##### GIVEN MATERIAL

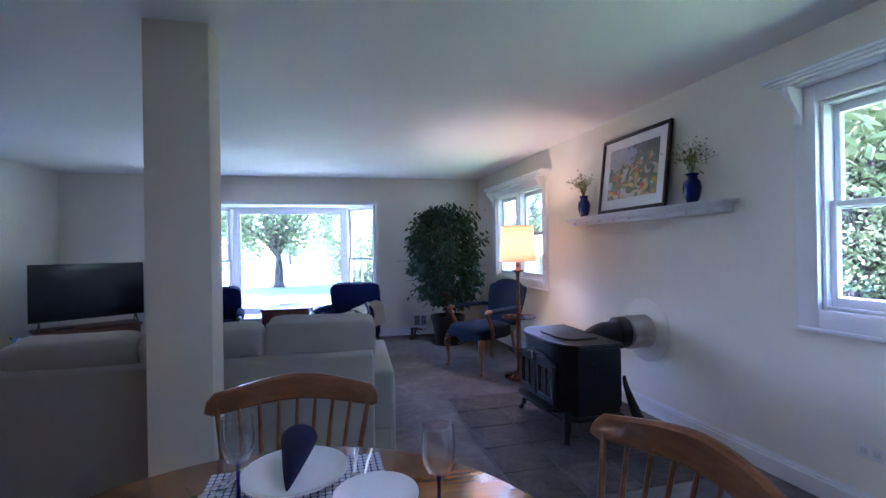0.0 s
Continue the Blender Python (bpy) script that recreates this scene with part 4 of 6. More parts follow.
# ---- stove ----
def stove(m):
    """Cast-iron stove; front towards -y, width along x."""
    s = thing("wood_stove", "black cast-iron wood stove with glazed double doors", "stove")
    hw, d0, d1 = 0.37, -0.20, 0.20
    prof = [(-hw, d1), (hw, d1), (hw, d0 + 0.08), (hw - 0.08, d0 + 0.01), (hw - 0.2, d0 - 0.025), (-hw + 0.2, d0 - 0.025), (-hw + 0.08, d0 + 0.01), (-hw, d0 + 0.08)]
    part("body", outline(prof, 0.45, "z", 0.006, Matrix.Translation((0, 0, 0.17))), IRON, s)
    top = [(x * 1.08, y * 1.1) for x, y in prof]
    tp = part("top_plate", outline(top, 0.028, "z", 0.008, Matrix.Translation((0, 0, 0.632))), IRON, s)
    part("cooking_lid", outline([(x * 0.62, y * 0.62) for x, y in prof], 0.012, "z", 0.004, Matrix.Translation((0, 0, 0.66))), IRON, tp)
    part("rim", outline([(x * 1.04, y * 1.05) for x, y in prof], 0.016, "z", 0.004, Matrix.Translation((0, 0, 0.617))), IRON, s)
    part("bottom_skirt", outline([(x * 1.06, y * 1.08) for x, y in prof], 0.03, "z", 0.008, Matrix.Translation((0, 0, 0.15))), IRON, s)
    part("ash_lip", outline([(-0.26, d0 - 0.0), (0.26, d0 - 0.0), (0.24, d0 - 0.085), (0.12, d0 - 0.11), (-0.12, d0 - 0.11), (-0.24, d0 - 0.085)], 0.022, "z", 0.006, Matrix.Translation((0, 0, 0.185))), IRON, s)
    part("ash_pan", cbox(-0.22, 0.22, -0.15, 0.16, 0.08, 0.15, 0.01), IRON, s)
    pane_m = plain("stove_glass", (0.045, 0.03, 0.02), 0.12, var=0.5, coarse=10, fine=20, strength=0.02)
    for sgn in (-1, 1):
        dr = part("fire_door", merged(*[cbox(*b, 0.004, 1) for b in ((sgn * 0.012 if sgn > 0 else -0.262, 0.262 if sgn > 0 else -0.012, d0 - 0.05, d0 - 0.025, 0.47, 0.53), (sgn * 0.012 if sgn > 0 else -0.262, 0.262 if sgn > 0 else -0.012, d0 - 0.05, d0 - 0.025, 0.23, 0.27), (0.012 if sgn > 0 else -0.045, 0.045 if sgn > 0 else -0.012, d0 - 0.05, d0 - 0.025, 0.27, 0.47), (0.228 if sgn > 0 else -0.262, 0.262 if sgn > 0 else -0.228, d0 - 0.05, d0 - 0.025, 0.27, 0.47))]), IRON, s)
        part("door_glass", cbox(0.045 if sgn > 0 else -0.228, 0.228 if sgn > 0 else -0.045, d0 - 0.038, d0 - 0.03, 0.27, 0.47), pane_m, dr, "smoke-stained stove glass")
        part("glazing_bar", cbox(sgn * 0.137 - 0.006, sgn * 0.137 + 0.006, d0 - 0.046, d0 - 0.036, 0.27, 0.47), IRON, dr)
        part("side_handle", rod([(sgn * hw, -0.02, 0.53), (sgn * (hw + 0.03), -0.02, 0.53), (sgn * (hw + 0.045), -0.02, 0.50), (sgn * (hw + 0.045), -0.02, 0.46)], [0.007, 0.007, 0.008, 0.012], 8), IRON, s)
        for y in (-0.16, 0.16):
            part("leg", rod(smooth_path([(sgn * 0.30, y, 0.19), (sgn * 0.335, y * 1.15, 0.12), (sgn * 0.34, y * 1.2, 0.05), (sgn * 0.365, y * 1.3, 0.006)], 3), [0.035, 0.033, 0.03, 0.027, 0.025, 0.022, 0.02, 0.02, 0.02, 0.022], 8), IRON, s, "splayed cast-iron leg")
    arch = [(-0.29 + 0.58 * k / 20, 0.50 + 0.07 * math.sin(math.pi * k / 20)) for k in range(21)]
    part("door_arch", outline(arch + [(x, z - 0.02) for x, z in reversed(arch)], 0.02, "y", 0, Matrix.Translation((0, d0 - 0.05, 0))), IRON, s)
    part("door_latch", rod([(0.0, d0 - 0.05, 0.545), (0.0, d0 - 0.075, 0.55), (0.008, d0 - 0.082, 0.525), (0.012, d0 - 0.08, 0.505)], [0.006, 0.008, 0.006, 0.005], 8), CHROME, s, "bright metal door latch")
    part("rear_shield", cbox(-0.33, 0.33, 0.215, 0.245, 0.20, 0.60, 0.01), IRON, s)
    s.matrix_basis = m
    return s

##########

◆ **TASK BRIEF**
Each line above that holds the string "with" should be copied and shown.

◆ **TASK ANSWER**
Continue the Blender Python (bpy) script that recreates this scene with part 4 of 6. More parts follow.
    s = thing("wood_stove", "black cast-iron wood stove with glazed double doors", "stove")